Performance date: 27/06/2011

Venue: St. Brendan’s Church

Composition Year: Unknown

Duration: 00:06:23

Recording Engineer: Anton Timoney, RTÉ lyric fm

Instrumentation Category:Large Mixed Ensemble

Instrumentation Other: rec, ob, bn, 2vn, va, db, lu, hpd

Artists: Ivan Podyomov - [oboe]
Peter Whelan - [bassoon]
Barokksolistene (Bjarte Eike [director/violin], Stefan Lindvall [violin], Torbjorn Köhl [viola], Mattias Froftenson [double bass], Fredrik Bock [lute], Hans Knut Sveen [harpsichord]) - [baroque ensemble]
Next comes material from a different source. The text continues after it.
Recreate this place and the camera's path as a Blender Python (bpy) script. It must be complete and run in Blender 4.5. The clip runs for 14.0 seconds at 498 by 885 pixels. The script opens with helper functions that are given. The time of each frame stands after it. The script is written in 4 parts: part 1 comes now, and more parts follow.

The year is 1716, and a group of distinguished musicians from the Court of Dresden are spending some time in Venice as escorts to the prince-elector Friedrich August of Saxony. At some stage during this visit they manage to acquire several original manuscripts of chamber concertos by Antonio Vivaldi, among them the earliest version of the Tempsta di Mare RV 98
It was a known fact for 18th century composers that works bearing titles of a programmatic nature would undoubtedly enjoy greater popularity than those not. It could be argued, however, that Vivaldi’s fondness for descriptive writing was nurtured more from his immersion in the opera world of Northern Italy than from his wish to be popular. The Tempeste di Mare concerto bears all the stamps of operatic onomatopoeic music. Stormy seas, a depiction of the turbulence of life, are among the most commonly encountered operatic images, and Vivaldi presents this at once in the opening allegro with unrestful, rushing semi-quavers. The uneasy calm at the eye of the storm is depicted in a central largo by a recorder solo accompanied by all the other instruments in unison. This short-lived moment of stillness is interrupted by fast scale passages evoking the return of the wind and waves. It seems that it is no accident that when the time came for Vivaldi to assemble his collection of flute concertos, published as Opus 10 in 1728, La Tempesta di Mare and La Notte appeared, in reworked versions, on top of the list. They remain to this day among the most loved of Vivaldi’s compositions.